# [WRITTEN PROBLEM]
Copy out every line that contains "Blender".

# [TASK INPUT]
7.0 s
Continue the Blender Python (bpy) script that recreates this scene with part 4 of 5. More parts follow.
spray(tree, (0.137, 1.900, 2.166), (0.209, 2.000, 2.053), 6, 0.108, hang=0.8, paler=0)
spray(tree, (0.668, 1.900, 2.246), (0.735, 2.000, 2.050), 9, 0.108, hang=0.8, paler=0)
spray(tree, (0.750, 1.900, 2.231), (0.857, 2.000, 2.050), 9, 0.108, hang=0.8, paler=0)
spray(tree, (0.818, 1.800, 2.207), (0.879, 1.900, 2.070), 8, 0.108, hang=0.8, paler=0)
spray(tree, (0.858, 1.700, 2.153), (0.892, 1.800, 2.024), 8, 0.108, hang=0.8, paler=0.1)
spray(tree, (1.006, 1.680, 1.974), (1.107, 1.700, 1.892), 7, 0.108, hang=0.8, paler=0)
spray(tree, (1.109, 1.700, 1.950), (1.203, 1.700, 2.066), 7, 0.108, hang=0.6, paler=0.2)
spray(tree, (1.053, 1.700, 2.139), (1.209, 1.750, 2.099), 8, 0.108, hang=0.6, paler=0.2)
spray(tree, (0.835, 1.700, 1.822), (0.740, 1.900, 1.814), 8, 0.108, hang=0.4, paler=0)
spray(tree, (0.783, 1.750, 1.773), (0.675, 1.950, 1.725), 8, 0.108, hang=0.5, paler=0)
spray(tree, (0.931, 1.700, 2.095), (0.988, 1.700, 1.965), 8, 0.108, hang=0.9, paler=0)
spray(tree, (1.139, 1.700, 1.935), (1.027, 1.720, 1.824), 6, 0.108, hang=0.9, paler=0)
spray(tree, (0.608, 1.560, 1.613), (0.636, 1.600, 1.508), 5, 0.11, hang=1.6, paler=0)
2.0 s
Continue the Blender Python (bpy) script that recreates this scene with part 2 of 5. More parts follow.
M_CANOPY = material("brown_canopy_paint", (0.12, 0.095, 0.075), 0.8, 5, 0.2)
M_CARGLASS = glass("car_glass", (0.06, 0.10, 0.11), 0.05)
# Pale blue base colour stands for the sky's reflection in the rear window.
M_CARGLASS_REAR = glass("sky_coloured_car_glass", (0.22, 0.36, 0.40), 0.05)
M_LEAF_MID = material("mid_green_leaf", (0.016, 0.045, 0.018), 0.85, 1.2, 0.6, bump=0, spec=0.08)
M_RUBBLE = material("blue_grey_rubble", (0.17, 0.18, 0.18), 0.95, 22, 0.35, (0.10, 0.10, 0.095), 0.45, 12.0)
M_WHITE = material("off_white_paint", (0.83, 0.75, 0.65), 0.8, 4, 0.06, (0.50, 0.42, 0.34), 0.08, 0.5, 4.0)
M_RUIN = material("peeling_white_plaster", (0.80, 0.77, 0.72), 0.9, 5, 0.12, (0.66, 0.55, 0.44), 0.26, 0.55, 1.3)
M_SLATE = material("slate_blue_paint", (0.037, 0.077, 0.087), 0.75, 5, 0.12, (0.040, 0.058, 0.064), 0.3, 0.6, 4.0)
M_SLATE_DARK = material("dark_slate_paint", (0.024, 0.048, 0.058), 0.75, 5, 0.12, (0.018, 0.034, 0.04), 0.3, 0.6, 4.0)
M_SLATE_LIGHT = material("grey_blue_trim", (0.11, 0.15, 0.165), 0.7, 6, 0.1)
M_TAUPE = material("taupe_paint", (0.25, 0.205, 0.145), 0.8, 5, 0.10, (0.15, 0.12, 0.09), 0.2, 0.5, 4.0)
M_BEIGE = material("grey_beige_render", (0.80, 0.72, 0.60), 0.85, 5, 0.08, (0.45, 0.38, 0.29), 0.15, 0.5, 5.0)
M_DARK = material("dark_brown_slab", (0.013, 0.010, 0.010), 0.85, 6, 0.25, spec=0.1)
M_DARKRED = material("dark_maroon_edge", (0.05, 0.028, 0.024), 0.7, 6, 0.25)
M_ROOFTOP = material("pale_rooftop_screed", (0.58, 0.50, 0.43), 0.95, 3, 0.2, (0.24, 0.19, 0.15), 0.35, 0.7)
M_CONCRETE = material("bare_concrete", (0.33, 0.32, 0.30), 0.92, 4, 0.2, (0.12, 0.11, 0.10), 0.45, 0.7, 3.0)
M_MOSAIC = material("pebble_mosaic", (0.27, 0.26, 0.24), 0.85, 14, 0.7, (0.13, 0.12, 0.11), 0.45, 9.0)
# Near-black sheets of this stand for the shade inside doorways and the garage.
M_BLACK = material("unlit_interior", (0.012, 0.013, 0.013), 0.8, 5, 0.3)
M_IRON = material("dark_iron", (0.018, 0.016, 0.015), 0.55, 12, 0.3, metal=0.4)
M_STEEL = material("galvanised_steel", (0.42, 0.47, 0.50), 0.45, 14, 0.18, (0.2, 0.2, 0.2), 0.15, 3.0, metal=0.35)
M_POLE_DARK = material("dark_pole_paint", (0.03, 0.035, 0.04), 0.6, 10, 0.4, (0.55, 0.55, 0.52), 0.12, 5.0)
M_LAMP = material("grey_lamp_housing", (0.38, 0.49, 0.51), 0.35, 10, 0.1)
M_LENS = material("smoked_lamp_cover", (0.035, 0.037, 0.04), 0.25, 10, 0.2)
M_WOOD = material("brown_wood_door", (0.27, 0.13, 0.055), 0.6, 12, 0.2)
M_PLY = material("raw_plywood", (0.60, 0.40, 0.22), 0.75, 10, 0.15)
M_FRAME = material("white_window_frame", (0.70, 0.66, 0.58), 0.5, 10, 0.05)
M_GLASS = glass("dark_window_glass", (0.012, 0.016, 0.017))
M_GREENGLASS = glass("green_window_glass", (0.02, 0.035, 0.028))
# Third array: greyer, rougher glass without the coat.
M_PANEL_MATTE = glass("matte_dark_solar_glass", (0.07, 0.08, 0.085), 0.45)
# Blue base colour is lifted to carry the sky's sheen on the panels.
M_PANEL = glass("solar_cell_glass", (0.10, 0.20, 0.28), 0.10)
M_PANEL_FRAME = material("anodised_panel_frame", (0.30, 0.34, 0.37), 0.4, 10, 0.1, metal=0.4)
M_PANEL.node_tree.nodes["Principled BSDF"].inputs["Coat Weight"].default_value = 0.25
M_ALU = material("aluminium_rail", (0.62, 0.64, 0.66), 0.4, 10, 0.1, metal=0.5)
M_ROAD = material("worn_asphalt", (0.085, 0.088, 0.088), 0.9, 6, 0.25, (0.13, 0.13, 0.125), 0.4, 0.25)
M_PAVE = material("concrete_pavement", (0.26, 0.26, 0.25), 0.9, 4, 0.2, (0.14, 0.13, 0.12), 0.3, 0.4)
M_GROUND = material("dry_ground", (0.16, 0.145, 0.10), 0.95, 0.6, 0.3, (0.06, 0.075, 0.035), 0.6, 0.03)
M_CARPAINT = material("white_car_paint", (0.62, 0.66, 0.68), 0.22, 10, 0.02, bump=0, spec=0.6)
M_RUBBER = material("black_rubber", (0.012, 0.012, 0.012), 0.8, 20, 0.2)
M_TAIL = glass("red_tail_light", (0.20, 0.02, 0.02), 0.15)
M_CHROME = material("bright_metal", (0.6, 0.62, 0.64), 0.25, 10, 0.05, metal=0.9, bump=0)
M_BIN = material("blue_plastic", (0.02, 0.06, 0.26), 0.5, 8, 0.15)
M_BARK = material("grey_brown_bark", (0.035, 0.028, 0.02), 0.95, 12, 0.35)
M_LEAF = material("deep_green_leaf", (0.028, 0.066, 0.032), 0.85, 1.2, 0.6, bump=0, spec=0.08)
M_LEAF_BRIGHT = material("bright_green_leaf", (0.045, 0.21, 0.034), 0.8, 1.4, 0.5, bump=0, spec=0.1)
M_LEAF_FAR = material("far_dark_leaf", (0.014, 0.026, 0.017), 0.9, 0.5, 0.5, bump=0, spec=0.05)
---
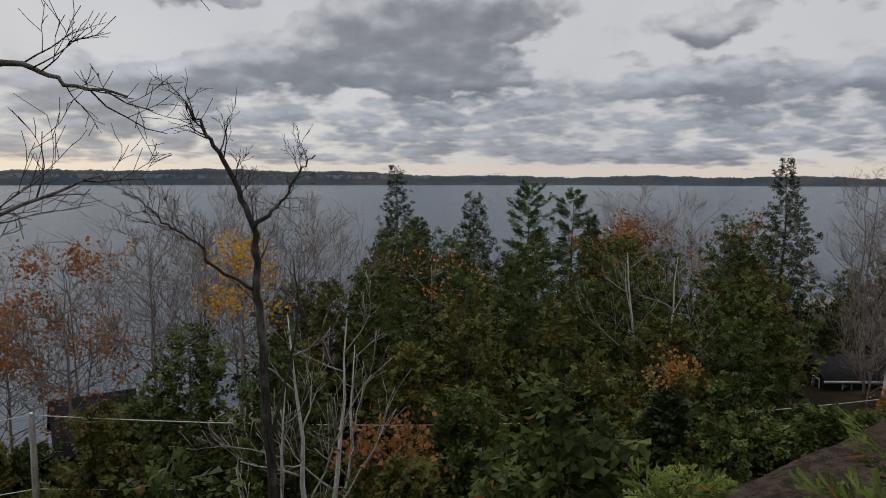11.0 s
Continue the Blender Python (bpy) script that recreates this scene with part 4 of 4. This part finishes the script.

# [ANSWER FOR THIS EXERCISE]
Continue the Blender Python (bpy) script that recreates this scene with part 4 of 5. More parts follow.
Continue the Blender Python (bpy) script that recreates this scene with part 2 of 5. More parts follow.
Continue the Blender Python (bpy) script that recreates this scene with part 4 of 4. This part finishes the script.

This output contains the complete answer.